What is a lien on a car?
A lien is created as soon as you finance a car. That means the lender holds the car's title and is considered the vehicle's legal owner until the loan is paid in full. The lien protects the lender and allows them to repossess the car if the borrower stops making payments.
Can a lienholder require me to buy specific insurance coverages?
A lienholder is entitled to require certain auto insurance coverages, such as comprehensive and collision coverage. These specific coverages ensure the lienor is protected if the vehicle is damaged or stolen. The lienor may also determine your deductible amount, how much liability coverage you have, and, in some cases, may even appear listed on the insurance policy.
A lienholder is entitled to require certain auto insurance coverages.
How do I add a lienholder to my auto insurance policy?
Certain steps are necessary when adding a lienholder to your insurance:
- Collect your lienholder's information, such as their mailing address, fax and phone numbers, and account numbers.
- Contact your insurance company and request that the lienholder be added to your policy.
- Specify any coverage requirements your lienholder has to your insurance company. This may involve adjusting your policy.
- Have your insurer notify the lienholder that all their requests have been incorporated, and then follow up with the lienholder to ensure all paperwork has been properly filed.
Can an individual be a lienholder on a vehicle?
A lienholder is anyone who holds a legal interest in the vehicle until the vehicle's loan is paid off. The lienholder can be a financial institution, a third party, or an individual.
While most lienholders tend to be financial institutions, it’s possible for individuals to be lienholders on a vehicle as well. This could be a family member or a friend who either previously had possession of the car and you're making payments to them for the vehicle, or they purchased the car on your behalf and you're paying them back the money. In either scenario, that individual holds the vehicle's title until the loan is paid off and you become the sole owner of the vehicle.

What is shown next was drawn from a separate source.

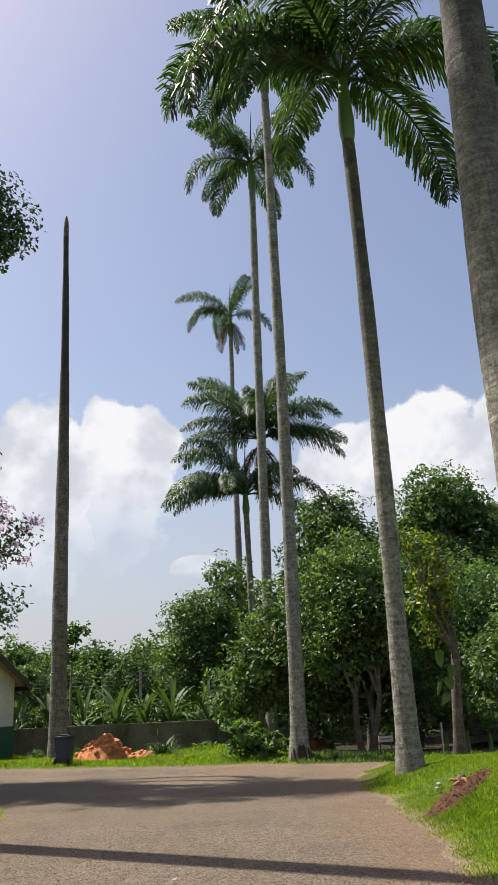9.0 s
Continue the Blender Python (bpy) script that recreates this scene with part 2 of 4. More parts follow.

What's the difference between a lienholder vs. a loss payee?
A lienholder is the institution or individual who retains ownership of your vehicle until it's paid off. A loss payee is the institution or individual who is entitled to the payout from an insurance claim. In some cases, the lienholder and the loss payee may be the same.
For example, if you're financing your car through a bank (lienholder) and you get into an accident, the money paid out by your insurance is actually owed to the bank (loss payee) because it's their property that was damaged.
Leasing vs. financing a car
When you finance a car, you typically make monthly payments to the lienholder. The lienholder holds the car title until the loan is fully paid off.
When you lease a vehicle, you pay monthly to drive the vehicle, but you don't own it when the lease is up. With a lease, a lienholder isn't involved. The party responsible for your lease is called your lessor. When the lease period is up, you'll have the option to return the vehicle, purchase it, or sign up for a new lease.
Use our lease vs. buy calculator to see which option may make sense for you.
Can I buy or sell a car with a lien?
Buying a car: You can buy a car with a lien against it, but if the owner still owes money on it, you won't be able to get the vehicle's title until they've paid the outstanding balance to the lienholder. Never pay money directly to the seller until you have proof that they have settled the balance of their lien. If the lien isn't paid, the lienholder technically still owns the vehicle and you could be stuck paying the outstanding balance.
Selling a car: When it comes to selling a car with a lien against it, you'll need to settle the outstanding balance with whoever holds the lien on the title. Until you pay off the lien, you can't transfer the title to yourself, which means you don't legally own the car. However, once you're in possession of the vehicle's title, you can begin the process of selling the vehicle and transferring the title to the new buyer.
Until the lien on a vehicle has been paid, you won't be able to transfer the title and register the car. And without a transferred title, you won't be able to sell it down the line.